Dwan Diondro Wakefield, 17; D’Allen Washington, 17; and Bryon McBride Jr., 19, are all in custody and will be charged with capital murder for the heinous killing of 6-year-old Kingston Frazier, said Madison County District Attorney Michael Guest. There were initially two people of interest. Wakefield, a senior at Ridgeland High School and the school’s former starting quarterback, was taken into custody soon after Kingston’s body was found.
Washington turned himself in Thursday afternoon, and McBride was the last to be taken into custody.
Kingston was last seen about 1:15 a.m. CDT Thursday in the parking lot of a Kroger grocery store in Jackson, Miss. His mother, Ebony Archie, left him asleep in her Toyota Camry while she briefly went inside the store.
While Archie was inside, two men in a two-door 2014 Honda Civic Coupe (Wakefield’s, Washington’s and McBride’s exact roles in Kingston’s death have not been revealed), pulled alongside her Camry, and the man in the passenger seat jumped into Archie’s car and drove away with Kingston inside.
In a news conference Thursday afternoon, Hinds County Sheriff Victor Mason said that a deputy stationed at the Kroger saw Archie exit the store at approximately 2:30 a.m.
Archie approached the deputy and said her car was missing. According to Mason, she did not initially report that her son was inside.
At 9:47 a.m. CDT, approximately nine hours after Kingston was abducted, reports began to trickle in that he had been found. The Mississippi Bureau of Investigation canceled the Amber Alert that had been sent out for him.
As previously reported by The Root, initial reports were that Kingston had been found, but his condition was unknown.
Within minutes, local enforcement agencies confirmed that Kingston had been found dead inside the stolen vehicle from a single gunshot wound.
Madison County Sheriff’s Office spokesperson Heath Hall later confirmed that the 6-year-old boy had been shot in the head.
Kingston was still sitting in the back seat of the car—which had been abandoned at the end of a dead-end street about 15 miles away from the Kroger where he was abducted—when he was shot.
According to the Clarion-Ledger, because of conflicting accounts on Facebook, at least one posted by Kingston’s father, family members who gathered in the Kroger parking lot, and later at the Madison County District Attorney’s Office, were initially optimistic.
As the news spread of Kingston’s death, his mother, Ebony Archie, collapsed and screamed, “I told y’all that shit wasn’t right; I told y’all.”
Other family members, including aunts, uncles and Kingston’s grandfather, Walter Williams, began to scream and cry out in pain.
David Archie, Kingston’s uncle, remembered his nephew as a loving, funny, playful, just “great, great” child who knew just how much he was loved.

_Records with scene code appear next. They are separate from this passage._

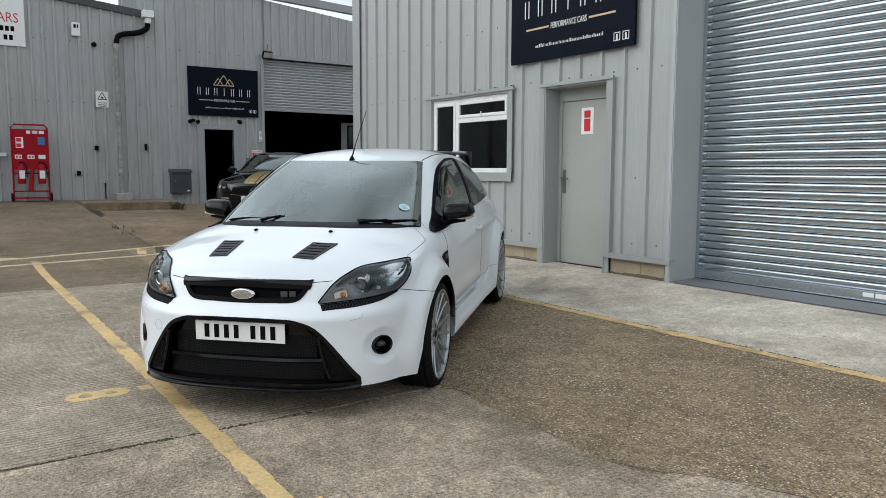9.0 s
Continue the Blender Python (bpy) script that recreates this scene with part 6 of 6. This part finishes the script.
weed(-12.85, 8.2, 40, 0.16, 1)
weed(-9.2, 6.2, 9, 0.06, 2)
weed(-8.6, 6.2, 6, 0.05, 3)
for k, (y, n_) in enumerate(((3.35, 60), (3.75, 120), (3.98, 200), (4.22, 220), (4.5, 60), (4.85, 30), (5.3, 12))):
    r = random.Random(20 + k)
    bm = bmesh.new()
    for q in range(n_):
        cx, cy = 1.515 + r.gauss(0, 0.010), y + r.gauss(0, 0.09)
        if noise.noise((cy * 13, k, 0)) < -0.1:
            continue
        bmesh.ops.create_icosphere(bm, subdivisions=1, radius=r.uniform(0.002, 0.007), matrix=Matrix.Translation((cx, cy, -0.002)) @ Matrix.Diagonal((1, 1.5, 0.7, 1)))
    thing("moss", bm, M_MOSS, "tufts of dark green moss in the slab joint", "moss", "moss in the joints", "stuff")

# dark crumbs and moss along the apron's edge
r = random.Random(77)
bm = bmesh.new()
for k in range(2600):
    x = r.uniform(-6.4, 7.0)
    if noise.noise((x * 1.7, 3, 0)) + 0.5 * noise.noise((x * 7, 9, 0)) < r.uniform(-0.45, 0.25):
        continue
    y = 8.036 - 0.0034 * (x + 6.5) + r.gauss(0, 0.006)
    q = r.uniform(0.002, 0.007)
    z = ground_z(x, y)
    ring = [bm.verts.new((x + q * 1.5 * math.cos(a + k), y + q * math.sin(a + k), z + 0.002)) for a in (0, 1.26, 2.5, 3.8, 5.0)]
    tip = bm.verts.new((x + q * r.uniform(-0.4, 0.4), y + q * r.uniform(-0.4, 0.4), z + 0.004 + q * r.uniform(0.4, 0.9)))
    for a, b in zip(ring, ring[1:] + ring[:1]):
        bm.faces.new((a, b, tip))
thing("edge_moss", bm, M_JOINT, "dark crumbs and dry moss along the apron edge", "moss", "", "stuff")


def small_sign(name, y0, y1, z0, z1, label, build):
    s_ = holder(name, label, "sign", pose(wall_x + 0.012, (y0 + y1) / 2, (z0 + z1) / 2, 0, 0, 90))
    w, h = y1 - y0, z1 - z0
    part("plate", boxes((-w / 2, w / 2, -0.004, 0, -h / 2, h / 2)), M_WHITE, s_)
    build(s_, w, h)
    return s_


def bars(s_, rows_, material):
    for a, b, c, d in rows_:
        part("bar", boxes((a, b, -0.0065, -0.004, c, d)), material, s_)


def hazard(s_, w, h, text="Warning"):
    bm = bmesh.new()
    t_ = w * 0.36
    cz = h * 0.18
    for a, b in (((-t_, cz - t_ * 0.7), (0, cz + t_ * 0.95)), ((0, cz + t_ * 0.95), (t_, cz - t_ * 0.7)), ((t_, cz - t_ * 0.7), (-t_, cz - t_ * 0.7))):
        d = Vector((b[0] - a[0], 0, b[1] - a[1])).normalized()
        n_ = Vector((-d.z, 0, d.x)) * w * 0.028
        A, B = Vector((a[0], -0.0062, a[1])), Vector((b[0], -0.0062, b[1]))
        bm.faces.new([bm.verts.new(p) for p in (A - n_, B - n_, B + n_, A + n_)])
    box(bm, -w * 0.10, w * 0.10, -0.0065, -0.0045, cz - t_ * 0.45, cz - t_ * 0.05)
    part("symbol", bm, M_BLACK, s_, "black triangle symbol")
    if text:
        letters(text, h * 0.15, M_BLACK, s_, pose(0, -0.0055, -h * 0.22, 90), "lettering", 0.0008)
    bars(s_, ((-w * 0.36, w * 0.36, -h * 0.37, -h * 0.33), (-w * 0.3, w * 0.3, -h * 0.45, -h * 0.41)), M_BLACK)


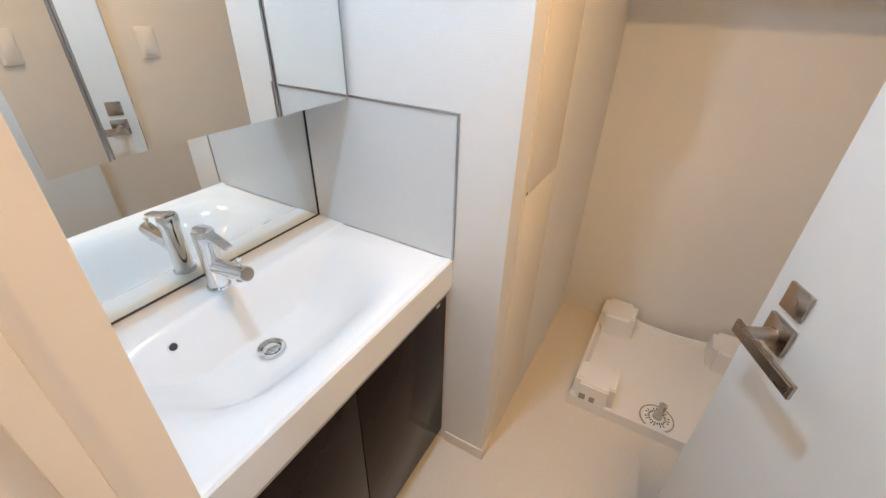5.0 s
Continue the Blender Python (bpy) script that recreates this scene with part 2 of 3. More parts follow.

“[We] just can’t imagine that something like this would happen, that people would have in their heart to do that to a 6-year-old,” David Archie said. “Even if I was mad at the world, I couldn’t do this to a 6-year-old. To me, it’s hatred. There is nothing out there worth taking a 6-year-old’s life.
“I can tell you this: We won’t rest until they’re brought to justice,” Archie continued. “You can believe that.”